Because of those strong relationships with vendors, BVSD was able to get what they needed, including hand sanitizer and cleaning products, in a matter of days, and have those products available throughout the pandemic. “I have to say that it was all because it was all based on relationships,” McLoughlin says. “It’s really about the value of relationships that you build throughout your career that creates those opportunities.”
McLoughlin keeps building those relationships through NIGP (National Institute of Governmental Purchasing), where she has been a member of the governing board for almost six years, and as a volunteer in RMGPA (Rocky Mountain Governmental Purchasing Association), where she serves as the communications chair. With both organizations, she helps to promote the public procurement profession. “Being a public procurement professional means that we live by our values and guiding principles, and then we also promote the profession, and we encourage others to volunteer and advocate for public procurement…. I mentor people every single day, whether it’s in my organization or RMGPA or NIGP. I love to teach people even in other chapters.”
As mentioned, procurement isn’t a profession that has an actual calling, but it can be rewarding. The challenge is getting the younger generation interested in the value of public procurement in the face of more lucrative private sector careers. “You don’t come into public procurement because you’re going to get rich. You come into public procurement because you’re here to serve the public,” McLoughlin says. “I’ve worked in the private sector for about a year and that was not a fit for me.
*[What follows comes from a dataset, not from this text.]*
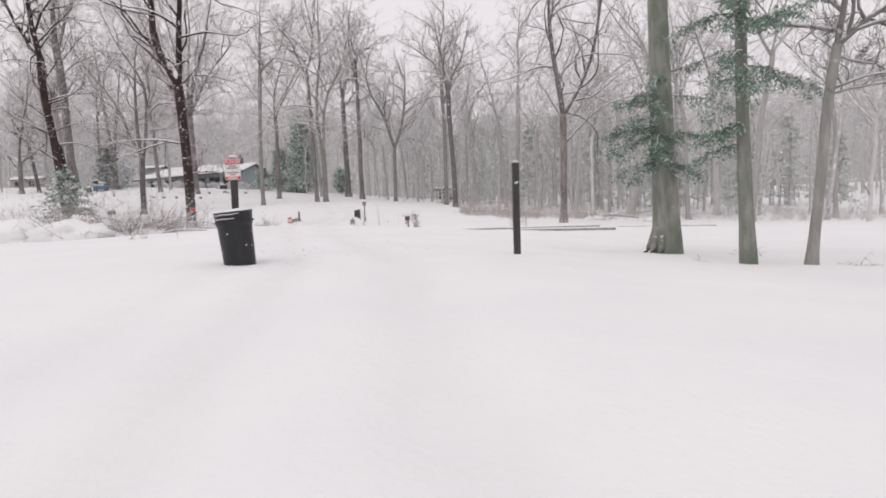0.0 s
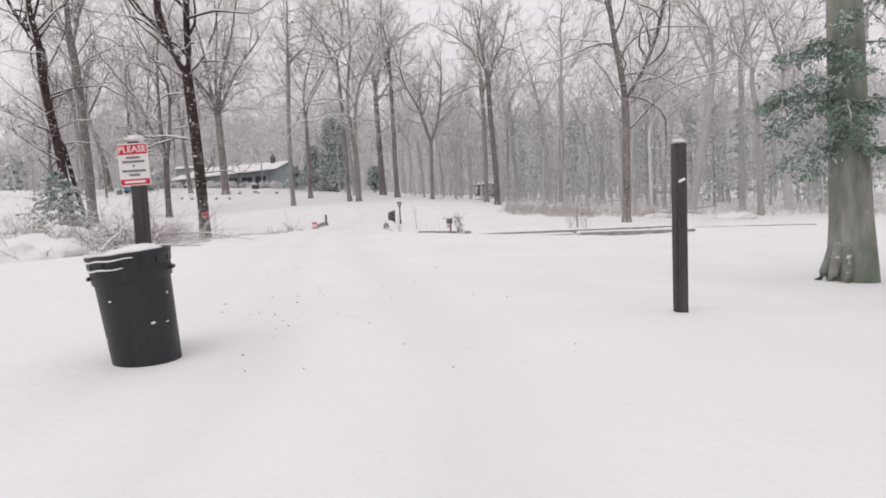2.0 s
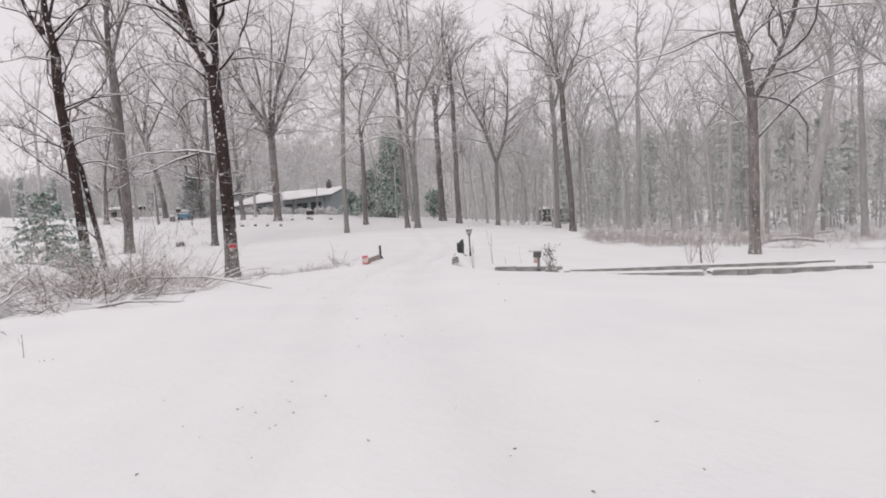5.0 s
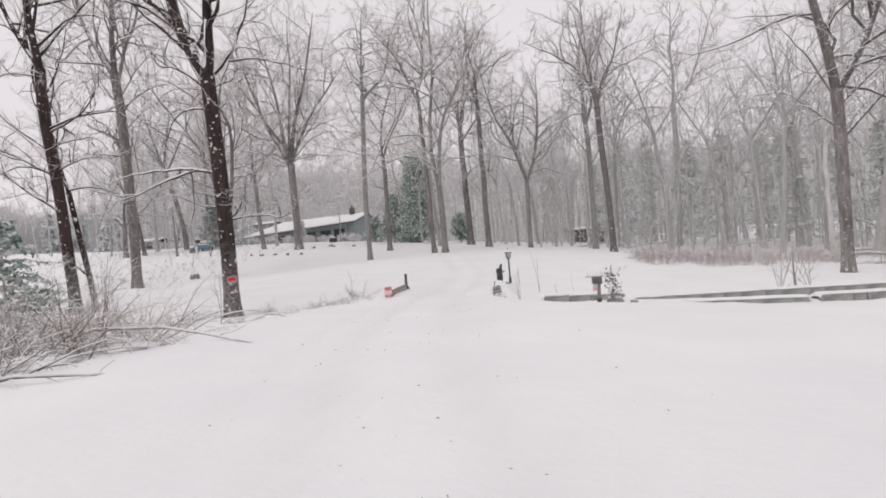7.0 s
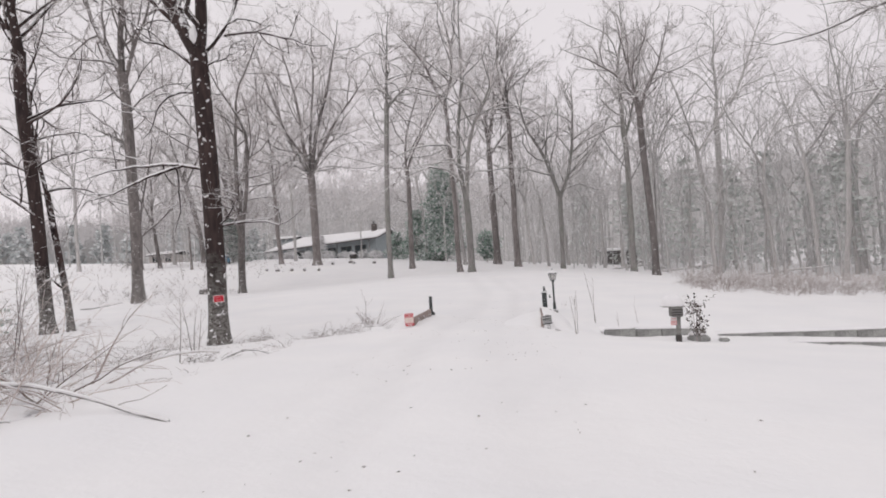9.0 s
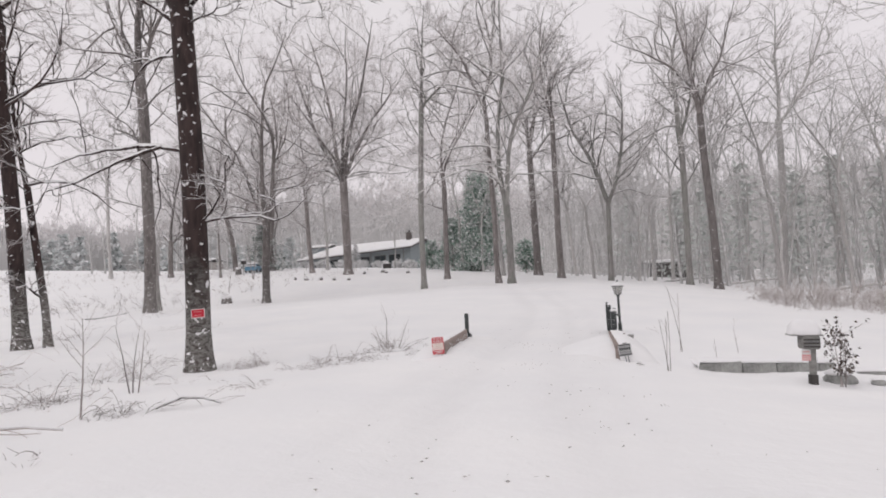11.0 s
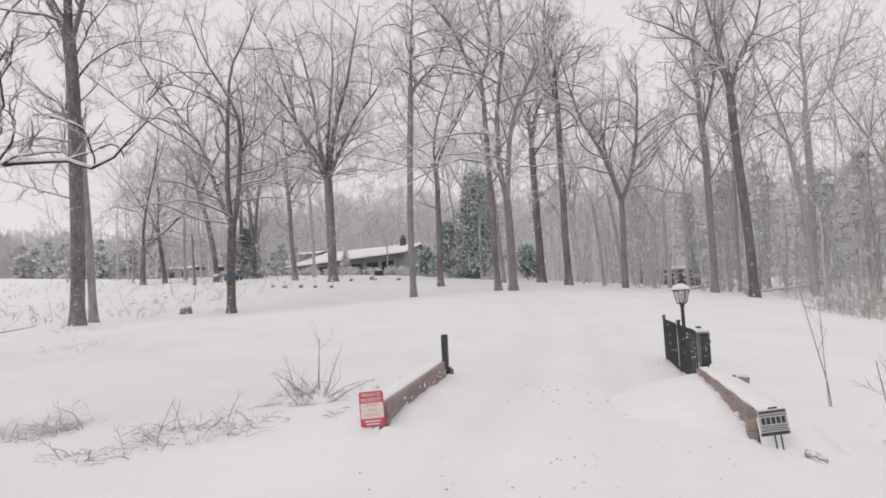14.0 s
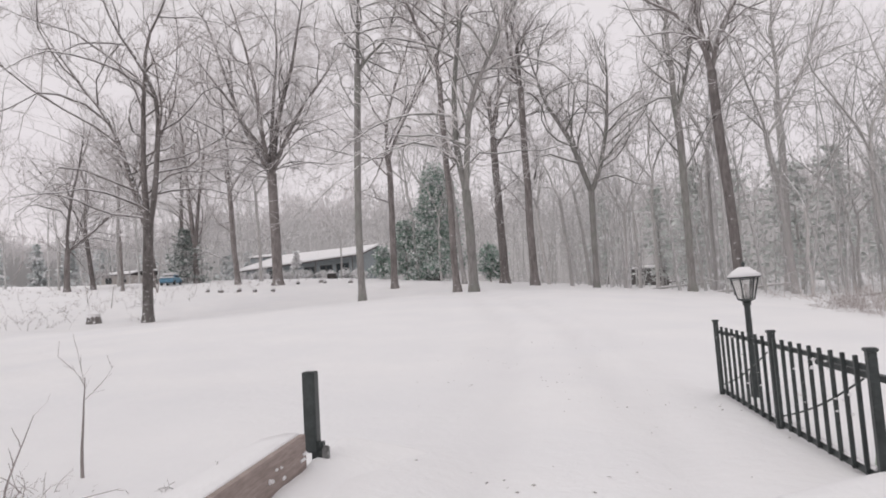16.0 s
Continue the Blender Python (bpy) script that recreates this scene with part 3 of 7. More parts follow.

The public sector is a fit for me because my whole being is about giving back to others, and I think that’s why my volunteerism with NIGP and RMGPA matters to me, because I get so much more by giving to those organizations and teaching others and giving back to these communities then I could ever put in a dollar amount or monetary amount.”
McLoughlin left her position with BVSD in November 2022 to join the Colorado Department of Transportation as their director of procurement, where she will oversee the purchasing and contracts and services department for the entire state, and will buy all the goods and personal services for the department, excluding construction. She oversees a 24 people in two different groups—a purchasing team and a contract team.
She has hit the ground running and is looking forward to building her team and working on a new purchasing procedural directive, all to better serve the people of Colorado. “Being a public servant is in my being,” she says. “I think that we all have an opportunity to give back, and it’s just in my blood.”